My thought is simple - a recognition of the sovereignty of Mexico, whose language, history, and variegated cultures most Americans are completely ignorant of; whose culture of official corruption exacerbates its multitude of social problems; whose history of separation of church and state is far more radical than our own; and from whom we've already removed about half the territory in a lop-sided war, won at a battle named for someone for a fat head, Cerro Gordo (incidentally, the IL militia involved claimed the prize of Santa Ana's wooden leg, housed in a museum in a small town renamed after the battle; I think it was returned to Mexico fairly recently).

It would be far better to accommodate those within our borders, have an open door policy, while maintaining a smart border policy, recognizing the reality of the differences between us. Oh, and providing whatever help we can possibly provide to counter the rampant corruption that allows for the drug and human trade to flourish south of the border.
 
Re, "recognition of the sovereignty of Mexico ..."

If, as is our national belief, "sovereignty" rests with the people, then it seems clear to me that the sovereignty of Mexico is even more of a joke, in practice, than it is in our own country.

Re, "whose culture of official corruption exacerbates its multitude of social problems ..."

See above.

Re, "whose history of separation of church and state is far more radical than our own ..."

Yer kidding, right? The practical effect, if not the letter of the law, of the Catholic Church's historical relationship with the power structures in Mexico are Focus on the Family's wet dream for the United States. ... My own hyperbole aside, I don't know how the concept of separation of church and state in Mexico is radical, unless it's radically absent, unless something drastic has happened in he ... doing math ... 20 years since I studied the politics and culture of Latin America -- and I admit it might have. ...
 
??

"Surely you are aware Confederate foreign policy included Manifest Destiny south through Mexico and Central America and in to the Caribbean."

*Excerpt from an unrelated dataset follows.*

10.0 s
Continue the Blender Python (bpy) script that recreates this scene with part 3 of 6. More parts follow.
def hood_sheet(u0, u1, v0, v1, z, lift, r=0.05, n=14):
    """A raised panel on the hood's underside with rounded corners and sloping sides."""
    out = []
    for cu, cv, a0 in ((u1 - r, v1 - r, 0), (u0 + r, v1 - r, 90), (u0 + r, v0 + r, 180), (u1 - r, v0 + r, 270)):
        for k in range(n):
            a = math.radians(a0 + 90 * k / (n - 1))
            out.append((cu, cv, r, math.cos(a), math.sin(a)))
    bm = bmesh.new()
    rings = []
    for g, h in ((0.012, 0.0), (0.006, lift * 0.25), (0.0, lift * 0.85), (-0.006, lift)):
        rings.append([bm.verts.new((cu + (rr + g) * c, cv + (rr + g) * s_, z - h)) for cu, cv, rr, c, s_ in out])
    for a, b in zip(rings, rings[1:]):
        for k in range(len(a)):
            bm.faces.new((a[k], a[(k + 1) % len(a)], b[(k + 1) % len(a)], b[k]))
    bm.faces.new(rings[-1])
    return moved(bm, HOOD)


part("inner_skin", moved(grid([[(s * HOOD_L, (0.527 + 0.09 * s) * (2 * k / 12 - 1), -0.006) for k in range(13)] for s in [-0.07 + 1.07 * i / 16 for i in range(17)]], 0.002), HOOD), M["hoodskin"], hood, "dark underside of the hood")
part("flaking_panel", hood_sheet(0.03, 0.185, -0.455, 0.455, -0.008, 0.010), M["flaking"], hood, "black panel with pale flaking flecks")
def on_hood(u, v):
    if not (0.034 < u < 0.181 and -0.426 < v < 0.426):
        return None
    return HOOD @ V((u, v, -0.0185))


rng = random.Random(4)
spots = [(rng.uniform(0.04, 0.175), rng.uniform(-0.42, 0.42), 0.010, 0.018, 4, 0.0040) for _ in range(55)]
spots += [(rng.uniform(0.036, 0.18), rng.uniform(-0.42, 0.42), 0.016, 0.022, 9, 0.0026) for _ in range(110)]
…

Um, that was *American* foreign policy -- driven by Southerners, I acknowledge -- right up until the formation of the Confederacy, when the North got distracted by the task of trying to hold the united states together.
 
After the 1911 Revolution, Mexico disestablished the Catholic Church, and places all sorts of social and political barriers in the way of political activity of priests. While the church has certain social power due to its overwhelming presence, legally, the Catholic Church in Mexico has few rights or privileges.
 
Ah, yes, legally ...

Mexico is no model of the principle of separation of church and state. I'm just sayin' ...
 
GKS said: "You all sound like unreconstructed Confederates. Surely you are aware Confederate foreign policy included Manifest Destiny south through Mexico and Central America and in to the Caribbean." Naw, not that was not Confederate, that was the United Fruit Company's Plan.

San Houston wanted to extend the nation of Texas from Brownsville to below the Baja, but the Texicans didn't want all those Mexicans in their population.

Post Mexican -American War the Slave -Southern U.S. Senators did want to add the mineral rich North to the United States, but....Gadsden Purchase.

"As originally envisioned, the purchase would have encompassed a much larger region, extending far enough south to include most of the current Mexican states of Coahuila, Chihuahua, Sonora, Nuevo León, and Tamaulipas as well as all of the Baja California peninsula. These original boundaries were opposed not only by the Mexican people but also by anti-slavery U.S. Senators who saw the purchase as tantamount to the acquisition of more slave territory. Even the small strip of land that was ultimately acquired was enough to anger the Mexican people, who saw Santa Anna's actions as yet another betrayal of their country and watched in dismay as he squandered the funds generated by the Purchase. The Gadsden Purchase helped to end Santa Anna's political career."
 
Language is a frame. "Illegals" is dehumanizing and patently inaccurate, seeing as the "law" that they're breaking is unjust and in dire need of updating. I know it's fallen into shorthand, but I try not to give the other side the satisfaction of knowing that they're controlling my brain.

And yes, the corruption in Mexico is a problem, and it's something that Mexico and Mexicans are dealing with. (Ha, like the U.S. doesn't have corruption problems either that WE need to deal with.) But real change is slow and takes time, and it's happening. It would be lovely if we did something to encourage that kind of change.

And -- my favorite scene in that crappy movie The Day After Tomorrow was the part where all the Americans were running down to Mexico to get away from the evil cold monster and Mexico closed its borders. I cracked up because that's the way we view the border, we don't consider that if the tables were turned, we'd do the same thing (how many people bitching about the border work for cash off the books themselves, I wonder?). Of course, down south when the global warming monster comes there will be droughts and hurricanes and violent storms. Learn Spanish anyway, it's a beautiful language and Spanish soap operas are much better than English ones.
 
Happa Theo Said: "...crappy movie The Day After Tomorrow was the part where all the Americans were running down to Mexico to get away from the evil cold monster and Mexico closed its borders."

See we need to be nice now!

Start to full blown the last ice age took about 50 years. Not as fast as in the movies but a lot damn faster than most people could dream of. Cut off the the Gulf Stream and the Northern Hemisphere get's damn cold damn quick. Lower the temperature melt the fresh water land ice, it cuts off the Gulf Stream and off we go in the other direction.
 
That was a great flick! For what it was. ... But then, I saw "Twister" three times, in the theater, and got my pic taken standin' next to "Dorothy" down at OU the other day!
 
One more point, the United States sends more than $65 Billion net to Mexico each year in legal trade and remitanaces from illegal workers sending money home from the United States. That's a very big chunk of Mexico annual gross product. We are already integrated into each other's economies. We need to make it legal.